Pour autant, l’annuité de la dette n’augmente toujours pas, bénéficiant de la diminution des taux d’intérêt de la part indexée et des tombées d’emprunts arrivant à terme, auxquels se substituent des émissions plus favorables.

Il s’agit là, même si l’on peut se féliciter de la qualité des équipes de l’Agence France Trésor, d’un dangereux anesthésiant. Une hausse de un point coûterait 2, 4 milliards d’euros la première année, 5, 3 milliards d’euros la deuxième et 40 milliards d’euros cumulés sur cinq ans selon la Banque de France.

Quand les économies réalisées grâce à la baisse des taux devraient faciliter en cours d’année l’amélioration du solde, on constate qu’une partie est mobilisée pour effectuer de nouvelles dépenses ou prévoir des dotations en faveur de dépenses insuffisamment budgétées en début d’exercice.

Monsieur le secrétaire d’État, au-delà des circonstances que nous connaissons, cette pratique n’est pas satisfaisante, pas plus que l’usage de cette facilité - j’emploie ce terme pour ne pas parler de dérive, ce qui serait excessif et inutilement désobligeant - n’est conforme au souhait du législateur organique.

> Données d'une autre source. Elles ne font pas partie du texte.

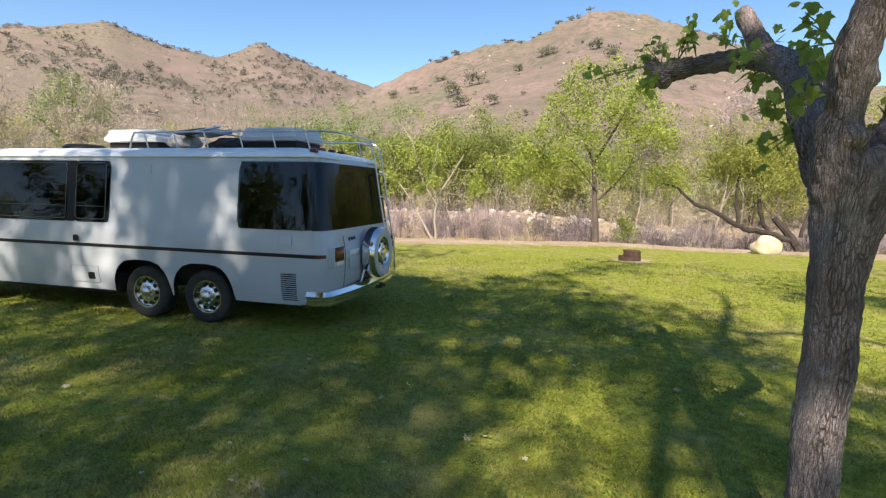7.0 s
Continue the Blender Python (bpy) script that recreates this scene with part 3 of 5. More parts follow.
# bumpers
def bumper(path, name, label, z=0.49):
    bm = bmesh.new()
    prof = [(0.0, -0.11), (0.03, -0.115), (0.052, -0.095), (0.052, -0.055), (0.032, -0.042), (0.032, -0.024), (0.056, -0.01), (0.062, 0.018), (0.03, 0.075), (0.0, 0.085)]
    rings = []
    pts = [Vector((*p, 0)) for p in path]
    for i, p in enumerate(pts):
        d = (pts[min(i + 1, len(pts) - 1)] - pts[max(i - 1, 0)]).normalized()
        o = Vector((-d.y, d.x, 0))
        rings.append([bm.verts.new((p.x + o.x * a, p.y + o.y * a, z + b)) for a, b in prof])
    for a, b in zip(rings, rings[1:]):
        for k in range(len(prof)):
            k2 = (k + 1) % len(prof)
            bm.faces.new((a[k], a[k2], b[k2], b[k]))
    bm.faces.new(rings[0])
    bm.faces.new(rings[-1][::-1])
    return part(name, bm, M["chrome"], home, label)


bumper([p for p in smooth_path([(-0.42, 0.04), (-0.24, 0.05), (-0.16, 0.14), (-0.1, 0.6), (-0.08, 1.2), (-0.1, 1.8), (-0.16, 2.26), (-0.24, 2.35), (-0.42, 2.36)], 5)][::-1], "rear_bumper", "polished chrome rear bumper")
bumper([p for p in smooth_path([(-7.26, 0.1), (-7.4, 0.12), (-7.5, 0.25), (-7.6, 0.7), (-7.62, 1.2), (-7.6, 1.7), (-7.5, 2.15), (-7.4, 2.28), (-7.26, 2.3)], 5)], "front_bumper", "polished chrome front bumper", 0.54)
bm = bmesh.new()
box(bm, (-0.18, 1.55, 0.42), (0.35, 0.07, 0.06), 0.01)
box(bm, (-0.04, 1.55, 0.4), (0.1, 0.2, 0.05), 0.01)
part("hitch", bm, M["under"], home, "dark tow hitch")

# tail lamps in bright housings
for v0 in (0.12, VW - 0.37):
    bm = bmesh.new()
    box(bm, (-0.18, v0 + 0.125, 1.0), (0.2, 0.27, 0.28), 0.03)
    hs = part("lamp_housing", bm, M["paint"], home, "silver-white tail lamp housing")
    bm = bmesh.new()
    box(bm, (-0.078, v0 + 0.13, 1.035), (0.02, 0.23, 0.18), 0.008)
    part("lamp_lens", bm, M["red"], hs, "red tail lamp lens")
    bm = bmesh.new()
    box(bm, (-0.076, v0 + 0.14, 0.915), (0.02, 0.2, 0.05), 0.006)
    part("lamp_lens", bm, M["clearlens"], hs, "white reversing lens")

# rear panel: badge bars, plate lip and plate
for k in range(3):
    bm = bmesh.new()
    box(bm, (-0.135, 0.66 + k * 0.08, 1.19), (0.012, 0.062, 0.05), 0.004)
    part("badge_bar", bm, M["stripe"], home)
bm = bmesh.new()
box(bm, (-0.1, 0.72, 1.03), (0.05, 0.3, 0.035), 0.01)
box(bm, (-0.103, 0.72, 1.0), (0.03, 0.26, 0.03), 0.01)
part("plate_lip", bm, M["roof"], home, "white lip over the number plate recess")
bm = bmesh.new()
box(bm, (-0.092, 0.74, 0.87), (0.012, 0.34, 0.16), 0.004)
part("plate_panel", bm, M["paint"], home, "blank recessed plate panel")
bm = bmesh.new()
tube(bm, [(-0.13, 0.47, 0.55), (-0.1, 0.46, 0.8), (-0.095, 0.46, 1.05), (-0.135, 0.47, 1.25)], 0.004, 5)
tube(bm, [(-0.13, 0.5, 0.56), (-0.125, 1.2, 0.57), (-0.13, 1.95, 0.56)], 0.006, 5)
part("hatch_seam", bm, M["under"], home)

# spare wheel
bm = bmesh.new()
lathe(bm, [(0.2, -0.11), (0.33, -0.115), (0.365, -0.09), (0.37, 0.0), (0.37, 0.06), (0.355, 0.085), (0.35, 0.095)], 40)
sp = part("spare_wheel", bm, M["chrome"], home, "spare wheel in a polished chrome band")
sp.matrix_local = pose(0.03, 1.28, 0.95, 0, 90, 0)
bm = bmesh.new()
lathe(bm, [(0.352, 0.092), (0.335, 0.105), (0.3, 0.108), (0.235, 0.1), (0.225, 0.09)], 40)
part("cover_face", bm, M["grey_plastic"], sp, "grey spare wheel cover face")
bm = bmesh.new()
lathe(bm, [(0.226, 0.092), (0.21, 0.06), (0.17, 0.05), (0.15, 0.075), (0.1, 0.09), (0.07, 0.09), (0.065, 0.115), (0.001, 0.12)], 32)
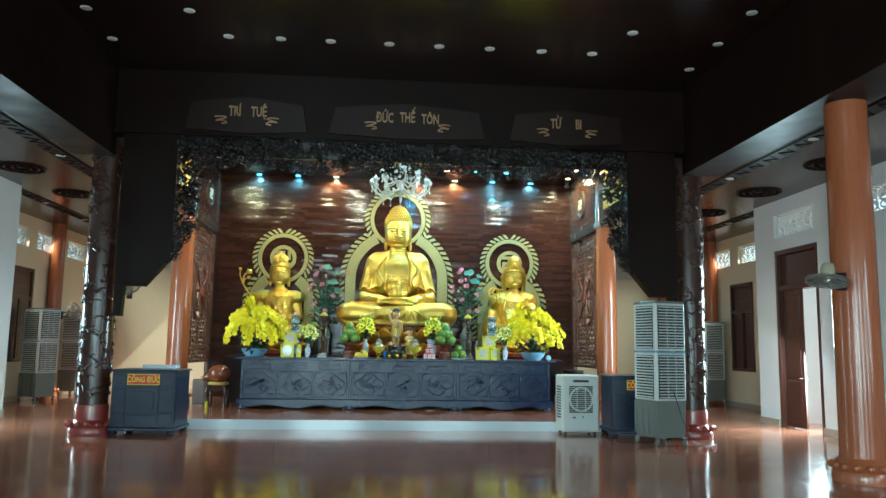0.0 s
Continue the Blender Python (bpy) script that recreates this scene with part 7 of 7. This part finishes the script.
for dx in (-0.28, 0.28):
    for dy in (-0.16, 0.16):
        bm = bmesh.new()
        ball(bm, (dx, dy, 0.028), 0.028, 10, 6)
        part("castor", bm, BLACK_PLASTIC, root)

# ---- fans, speakers, camera ----
FAN_GREY = material("grey_fan_metal", (0.20, 0.20, 0.18), 0.4, 0.4, vary=0.1)
FAN_TAN = material("tan_fan_motor", (0.36, 0.32, 0.22), 0.45, vary=0.1)


def wall_fan(x, y, z, turn, tilt=12, label="grey wall fan with a wire guard on a column", reach=0.30):
    root = thing("wall_fan", label, "fan", pose(x, y, z, 0, 0, turn), "wall fans on the columns")
    bm = bmesh.new()
    tube(bm, smooth_line([(0, reach, -0.12), (0, 0.14, -0.12), (0, 0.08, -0.04), (0, 0.05, 0.0)], 4), 0.02, 8)
    box(bm, -0.05, 0.05, reach - 0.02, reach + 0.04, -0.20, 0.02)
    part("arm", bm, BLACK_PLASTIC, root, smooth="all")
    M = pose(0, 0, 0, -tilt)
    bm = bmesh.new()
    lathe(bm, [(0.0, -0.10), (0.06, -0.10), (0.08, -0.05), (0.08, 0.04), (0.05, 0.09), (0.0, 0.09)], 20, pose(0, 0, 0, 90))
    part("motor", bm, FAN_TAN, root, smooth=True, m=M)
    for dy in (-0.17, -0.07):
        bm = bmesh.new()
        for r in (0.08, 0.16, 0.235):
            tube(bm, [(r * math.cos(2 * math.pi * k / 28), dy + 0.035 * (r / 0.235) * (1 if dy < -0.1 else -1) * 1, r * math.sin(2 * math.pi * k / 28)) for k in range(28)], 0.0045 if r < 0.2 else 0.009, 5, closed=True)
        for k in range(24):
            a = 2 * math.pi * k / 24
            tube(bm, [(0.03 * math.cos(a), dy, 0.03 * math.sin(a)), (0.235 * math.cos(a), dy + 0.035 * (1 if dy < -0.1 else -1), 0.235 * math.sin(a))], 0.0028, 4)
        part("guard", bm, FAN_GREY, root, "round wire guard", m=M)
    for k in range(3):
        bm = bmesh.new()
        vs = blade(bm, 0.19, 0.13, 0.05, 0.2, 5, 0.7)
        bmesh.ops.transform(bm, matrix=pose(0, -0.12, 0) @ pose(0, 0, 0, 90) @ pose(0, 0, 0, 0, 0, 120 * k) @ pose(0.03, 0, 0, 25), verts=vs)
        part("blade", bm, FAN_GREY, root, m=M)


def speaker(x, y, z, turn):
    root = thing("wall_speaker", "small black wall speaker on a column", "speaker", pose(x, y, z, 0, 0, turn), "wall speakers")
    bm = bmesh.new()
    box(bm, -0.11, 0.11, -0.10, 0.10, -0.17, 0.17, 0.02)
    part("cabinet", bm, BLACK_PLASTIC, root)
    bm = bmesh.new()
    box(bm, -0.095, 0.095, -0.112, -0.10, -0.155, 0.155, 0.006)
    part("grille", bm, COOLER_DARK, root)
    bm = bmesh.new()
    tube(bm, [(0, 0.10, 0), (0, 0.20, 0)], 0.02, 6)
    part("bracket", bm, BLACK_PLASTIC, root)


wall_fan(4.97, 7.50, 2.54, -53, -76, reach=0.42)
wall_fan(9.0, 16.3, 2.25, -80)
wall_fan(-9.0, 16.3, 2.4, 80)
wall_fan(-9.05, 20.8, 2.35, 70)
wall_fan(9.05, 20.8, 2.5, -70)
wall_fan(-5.0, 12.9, 2.55, 10, 30)
speaker(9.2, 24.45, 2.65, -35)
speaker(-9.2, 24.45, 2.65, 35)
speaker(9.15, 16.55, 2.35, -90)
cctv = thing("dome_camera", "small white security camera under the ceiling corner", "security camera", pose(4.66, 19.05, 6.02))
bm = bmesh.new()
ball(bm, (0, 0, 0.0), (0.055, 0.055, 0.05), 14, 8)
part("housing", bm, LAMP_RING, cctv, smooth="all")
bm = bmesh.new()
ball(bm, (0, -0.04, -0.01), 0.026, 10, 6)
part("lens", bm, BLACK_PLASTIC, cctv, smooth="all")
bm = bmesh.new()
tube(bm, [(0, 0, 0.03), (0, 0.02, 0.13)], 0.018, 8)
part("bracket", bm, LAMP_RING, cctv)
for x in (-2.35, 3.05):
    vent = thing("ceiling_grille", "dark square air grille in the sanctum ceiling", "vent", pose(x, 18.5, CEIL), "ceiling grilles")
    bm = bmesh.new()
    box(bm, -0.16, 0.16, -0.12, 0.12, -0.012, 0.0, 0.003)
    part("frame", bm, FRIEZE, vent)
    for k in range(7):
        bm = bmesh.new()
        box(bm, -0.14, 0.14, -0.10 + 0.03 * k, -0.09 + 0.03 * k, -0.02, -0.012)
        part("slat", bm, FRIEZE, vent)
bm = bmesh.new()
box(bm, -0.03, 0.03, -0.03, 0.03, 0, 0.62, 0.006)
solid("short_post", bm, DOOR_WOOD, "short dark wooden post beside the wall", "post", pose(8.3, 15.5, 0))

# ---- planks of the back wall ----
rnd = random.Random(77)
wall = bpy.data.objects["wall_back"]
ROW = 0.0665
far = bmesh.new()
near = 0
SIZES = {}
z, row = 0.18, 0
while z < CEIL - 0.01:
    top = min(z + ROW, CEIL)
    x = -4.80 - rnd.uniform(0, 0.5)
    while x < 4.80:
        w = rnd.choice((0.42, 0.50, 0.58, 0.70))
        a, b = max(x, -4.80), min(x + w, 4.80)
        if b - a > 0.02:
            depth = 0.022 + rnd.uniform(0, 0.004)
            tilt, turn = rnd.gauss(0, 2.3), rnd.gauss(0, 0.8)
            lifted = 4.35 < z < 6.1 and -1.75 < a < 1.9 and b - a > 0.4 and near < 300
            if lifted:
                key = round(b - a, 3)
                if key not in SIZES:
                    bm = bmesh.new()
                    box(bm, -key / 2 + 0.0012, key / 2 - 0.0012, -0.024, 0.0, 0.0012, ROW - 0.0012, 0.0016)
                    SIZES[key] = mesh_of("plank", bm, PLANK_WALL)
                ob = new("plank", SIZES[key])
                ob.parent = wall
                ob.matrix_basis = pose((a + b) / 2, 19.205 - depth + 0.022, z, tilt, 0, turn)
                near += 1
            else:
                m = pose((a + b) / 2, 19.20, z, tilt, 0, turn)
                h = (b - a) / 2
                vs = [far.verts.new(m @ Vector((sx * (h - 0.0012), y, zz))) for sx in (-1, 1) for y in (-depth, 0.0) for zz in (0.0012, top - z - 0.0012)]
                for q in ((0, 1, 5, 4), (1, 3, 7, 5), (0, 4, 6, 2), (0, 2, 3, 1), (4, 5, 7, 6)):
                    far.faces.new([vs[i] for i in q])
        x += w
    z += ROW
    row += 1
tagged(part("planks", far, PLANK_WALL_JOINED, wall, "narrow dark rosewood planks"), kind="stuff")

# ---- floor boards of the hall and the platform ----


def boards(owner, x0, x1, y0, y1, z, pick, seed):
    rnd = random.Random(seed)
    wide, far, near, sizes = 0.118, bmesh.new(), 0, {}
    y = y0
    while y < y1 - 0.01:
        yb = min(y + wide, y1)
        x = x0 - rnd.uniform(0, 1.5)
        while x < x1:
            w = rnd.choice((0.9, 1.2, 1.5, 1.8))
            a, b = max(x, x0), min(x + w, x1)
            if b - a > 0.05:
                if pick(a, b, y) and near < 300 and yb - y > 0.11:
                    key = round(b - a, 3)
                    if key not in sizes:
                        bm = bmesh.new()
                        box(bm, -key / 2 + 0.0008, key / 2 - 0.0008, 0.0008, wide - 0.0008, -0.012, 0.0, 0.0012)
                        sizes[key] = mesh_of("board", bm, FLOOR_PLANK)
                    ob = new("board", sizes[key])
                    ob.parent = owner
                    ob.matrix_basis = pose((a + b) / 2, y, z + rnd.uniform(0, 0.0006), rnd.gauss(0, 0.10), rnd.gauss(0, 0.03), 0)
                    near += 1
                else:
                    m = pose((a + b) / 2, y, z, rnd.gauss(0, 0.10), rnd.gauss(0, 0.03), 0)
                    h = (b - a) / 2
                    vs = [far.verts.new(m @ Vector((sx * (h - 0.0008), yy, zz))) for sx in (-1, 1) for yy in (0.0008, yb - y - 0.0008) for zz in (-0.012, 0.0)]
                    for q in ((1, 5, 7, 3), (0, 4, 5, 1), (2, 3, 7, 6), (0, 1, 3, 2), (4, 6, 7, 5)):
                        far.faces.new([vs[i] for i in q])
            x += w
        y = yb
    tagged(part("boards", far, FLOOR_JOINED, owner, "polished reddish-brown floor boards"), kind="stuff")


boards(bpy.data.objects["floor"], -9.9, 9.9, FRONT, 13.19, 0.0, lambda a, b, y: 9.6 < y < 12.6 and a > -4.2 and b < 4.4, 5)
for x0, x1 in ((-9.9, -5.4), (5.4, 9.9)):
    boards(bpy.data.objects["floor"], x0, x1, 13.19, FLOOR_END, 0.0, lambda a, b, y: False, 6)
boards(bpy.data.objects["floor"], -5.4, 5.4, 19.46, FLOOR_END, 0.0, lambda a, b, y: False, 7)
boards(bpy.data.objects["platform"], -5.4, 5.4, 13.222, 19.2, 0.18, lambda a, b, y: y < 15.4 and a > -4.6 and b < 4.6, 8)
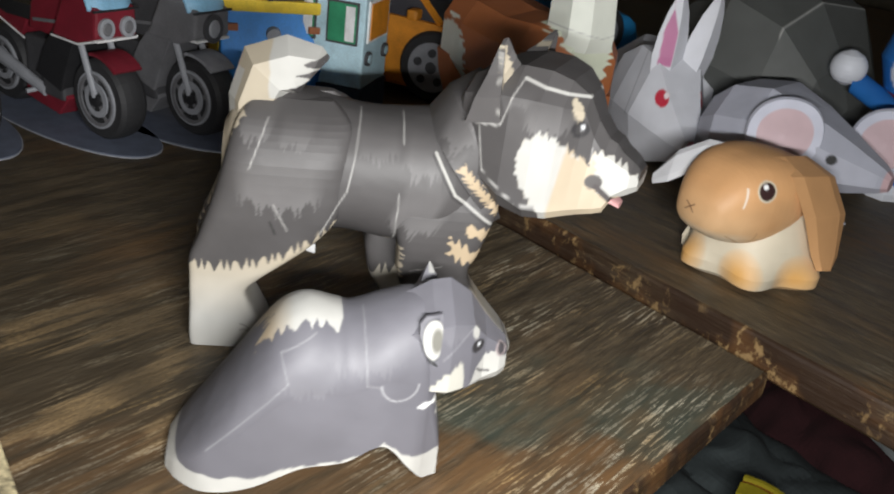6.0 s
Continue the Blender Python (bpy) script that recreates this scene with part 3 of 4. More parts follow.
def pup_body_print(v, t):
    x, y, z = v.T
    c = tinted(v, PUP, 0.05)
    c = put(c, PUPL, 0.5 * tuft(x, z, 0.005, 0.070, 0.02, 0.012, 0.2))
    c = put(c, PUPL, 0.5 * tuft(x, z, -0.020, 0.060, 0.015, 0.010, 0.6))
    lo = z - pup_base(x)
    hem = np.interp(x, [-0.09, -0.075, -0.055, -0.04, -0.02, 0.009, 0.014, 0.020, 0.026, 0.031, 0.037, 0.045], [0.013, 0.009, 0.0075, 0.0040, 0.0014, 0.0012, 0.0024, 0.0026, 0.0034, 0.0078, 0.0150, 0.0160])
    c = put(c, WHITE, soft(lo - hem - jag(x, 0.019, 0.0012, 0.7)))
    # cream tail laid over the back
    u = np.abs(y - 0.004) - np.interp(x, [-0.075, -0.055, -0.03, -0.008, -0.003], [0.004, 0.012, 0.020, 0.019, 0.010]) - jag(x, 0.0060, 0.0048, 0.5)
    sad = np.maximum(np.maximum(np.maximum(u, x + 0.0055), 0.030 - z), -0.044 - x - 0.35 * (np.abs(y) - 0.012) + jag(y, 0.005, 0.005))
    tone = np.clip((x + 0.040) / 0.012, 0, 1)[:, None]
    c = c * (1 - soft(sad)[:, None]) + ((CREAM * np.array((1, 0.93, 0.85))) * (1 - tone) + WHITE * tone) * soft(sad)[:, None]
    near = (y < 0) * 1.0
    for a, b in (((-0.066, 0.022), (-0.030, 0.060)), ((-0.030, 0.060), (-0.0335, 0.072)), ((-0.0335, 0.072), (-0.018, 0.080)), ((0.004, 0.084), (0.006, 0.058)), ((0.006, 0.058), (0.013, 0.057))):
        c = put(c, (0.36, 0.36, 0.37), 0.5 * seg(x, z, a, b, 0.00022) * near)
    sc = np.abs(np.hypot(x - 0.0215, (z - 0.058) * 1.05) - 0.0088) - 0.0004
    c = put(c, (0.42, 0.42, 0.43), 0.7 * soft(sc) * (z < 0.058) * near)
    # white tick and pale strip where the chest begins
    tick = np.maximum(np.abs(z - 0.0455 - 0.10 * (x - 0.036)) - np.interp(x, [0.0305, 0.034, 0.038, 0.0395], [0.0, 0.0018, 0.0007, 0.0016]), np.abs(x - 0.0355) - 0.005)
    c = put(c, (0.85, 0.85, 0.83), soft(tick) * near)
    strip = np.maximum(0.0402 + 0.12 * (0.045 - z) - x + 0.25 * np.abs(z - 0.040) + jag(z, 0.004, 0.0018), np.abs(z - 0.039) - 0.0075)
    c = put(c, WHITE * 0.9, soft(strip) * near)
    return c


def pup_head_print(v, t):
    x, y, z = v.T
    s = np.abs(y)
    c = tinted(v, PUP, 0.05)
    c = put(c, PUPL, 0.5 * tuft(x, z, 0.046, 0.081, 0.008, 0.007, 0.3))
    c = put(c, (0.34, 0.34, 0.36), 0.5 * seg(x, z, (0.0415, 0.0690), (0.0545, 0.0815), 0.0003) * (s > 0.010))
    # cheek
    ck = np.maximum(z - np.interp(x, [0.036, 0.042, 0.0515, 0.053], [0.0540, 0.0600, 0.0660, 0.0560]) - jag(x, 0.0036, 0.0022), x - 0.0530)
    c = put(c, WHITE * np.array((0.97, 0.96, 0.90)), soft(ck))
    # muzzle
    mz = np.maximum(z - np.interp(x, [0.0555, 0.0600, 0.0635, 0.0690, 0.078], [0.0500, 0.0590, 0.0645, 0.0655, 0.0650]) - jag(x, 0.004, 0.0014), 0.0550 - x)
    c = put(c, WHITE * 0.96, soft(mz))
    c = put(c, WHITE * 0.9, soft(spot(v, 0.0575, 0.0795, 0.0022, 0.0040, 0.2)))
    c = put(c, (0.03, 0.028, 0.03), soft(spot(v, 0.0590, 0.0715, 0.0044, 0.0034)))
    c = put(c, (0.75, 0.76, 0.78), soft(spot(v, 0.0597, 0.0722, 0.0010, 0.0010)))
    c = put(c, (0.10, 0.095, 0.10), soft(np.hypot(y / 0.0050, (z - 0.0630) / 0.0042) * 0.004 - 0.004) * (x > 0.0725))
    c = put(c, (0.10, 0.095, 0.10), soft(np.hypot((x - 0.0755) / 0.0020, (z - 0.0640) / 0.0030) * 0.002 - 0.002))
    c = put(c, (0.30, 0.25, 0.25), soft(spot(v, 0.0728, 0.0660, 0.0034, 0.0046)))
    c = put(c, (0.06, 0.055, 0.06), soft(spot(v, 0.0732, 0.0660, 0.0022, 0.0036)))
    c = put(c, (0.05, 0.045, 0.05), (seg(x, z, (0.0605, 0.0585), (0.0625, 0.0562), 0.0005) + seg(x, z, (0.0625, 0.0562), (0.0672, 0.0550), 0.0005)).clip(0, 1) * (s > 0.004))
    c = put(c, (0.70, 0.36, 0.36), soft(np.maximum(np.abs(y + 0.002) - 0.004, np.abs(z - 0.0520) - 0.0020)) * (x > 0.0725))
    return c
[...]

Pas plus d’ailleurs que l’accroissement à un niveau inégalé, au taux de 8 %, des mises en réserves prévues dans le projet de loi de finances initiale pour 2016, ou encore le retour discret, mais réel, de reports de crédits dérogatoires au-delà de 3 %.

La gravité de la situation n’explique pas tout et ne peut non plus tout justifier ; c’est notre devoir de parlementaires que de le rappeler pour ne pas renouer progressivement avec les mauvaises pratiques ante-LOLF.

Ce collectif comporte aussi de nombreuses mesures consacrées à la politique énergétique dont je souhaite dire un mot, tout d’abord pour constater que, au regard de leur ampleur et de leur nombre, il aurait été justifié qu’elles puissent, pour nombre d’entre elles, trouver leur place dans le projet de loi de finances pour 2016. Parmi ces mesures, deux d’entre elles vont totalement dans le sens souhaité par le législateur organique.

La première mesure concerne la transcription, dans l’article 11 de la loi de finances, de la CSPE, mettant fin à une anomalie qui voyait une taxe – car on pouvait déjà la qualifier de taxe -, être fixée par une autorité administrative indépendante en dehors de tout contrôle démocratique, pour un montant de 5, 627 milliards d’euros en 2014 et sans doute 7 milliards d’euros cette année.

La création du compte d’affectation spéciale « Transition énergétique » marquera aussi un progrès, en permettant d’identifier les charges futures générées par le développement des énergies renouvelables et les engagements hors bilan qu’elles constituent de ce fait. C’est une information importante pour la représentation nationale et pour le pilotage de notre politique énergétique.

La seconde mesure, et le second sujet de satisfaction, concerne le Fonds de financement de la transition énergétique, avec la budgétisation de 250 millions d’euros des crédits gérés par la Caisse des dépôts et consignations, ce dont je me réjouis tout particulièrement, tant le montage initial pour assurer le financement du fonds par cette institution, à qui l’on demande souvent beaucoup, ne me paraissait pas satisfaisant du point de vue de la transparence.

Je me réjouis d’avoir été entendu sur ce point, et je pense que le Parlement peut se satisfaire de cette décision au regard de sa mission de protection de la Caisse des dépôts et consignations.

Aussi, il serait souhaitable que, au-delà de la mission dévolue à la commission de surveillance de la Caisse des dépôts et consignations, notre commission des finances, et plus largement notre assemblée, puisse obtenir du Gouvernement une vision consolidée de l’incidence pour la CDC, sur son modèle économique comme sur ses fonds propres, du transfert des missions de la COFACE à la Banque publique d’investissement, et du rapprochement entre la CDC et l’AFD, l’Agence française de développement.

Au terme de cette intervention, compte tenu des modifications apportées par notre commission des finances, j’approuverai le projet de loi de finances rectificative pour 2015.